To put it simply your loads are causing the beam/bar to bend right? So at the cut we need to consider the internal bending moment ($M$).
Like you said: the professor has cut the bar to calculate the INTERNAL forces experienced by the member. In any 2D problem (say in the x-y plane) the first thing that you learn is that whenever you take a cut there's three internal forces you need to consider:
Shear Force ($V$ or $Q$) perpendicular to the longitudinal axis of the member.
Axial Force ($N$) along the longitudinal axis of the member.
Bending Moment ($M$) about the z-axis which is coming out of the plane/page.
We consider these three internal loads because we know that they can be experienced by the member along its length due to the reactions at the supports and the external loads. The one you seem confused about is the moment ($M$). Nearly all the time in statics your loads on the beam will cause bending and this why we need to add a force vector for bending moment whenever we take a cut. Imagine taking a ruler, holding it at both ends and causing it to bend in the middle - a bending force is there that needs to be considered.

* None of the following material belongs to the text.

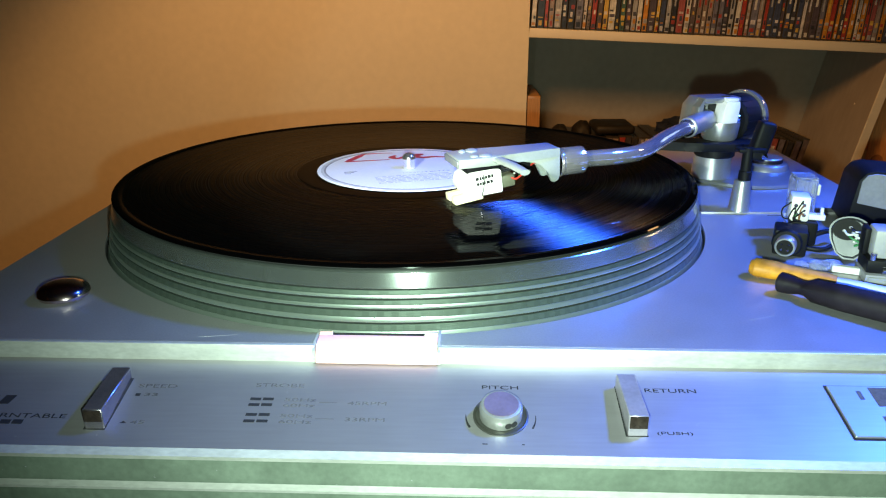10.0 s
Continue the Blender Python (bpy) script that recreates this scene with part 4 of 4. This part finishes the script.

Now just because we've taken a cut and considered that these three internal loads, it doesn't mean they ALWAYS exist. They MIGHT exist. For instance, if you take a cut of the beam/bar where shear force is 0, then bending moment is typically at its maximum. At the point where no internal shear force exists (i.e. it is switching direction), bending moment happens to be maximum. Another example is at free ends the bending moment is typically zero.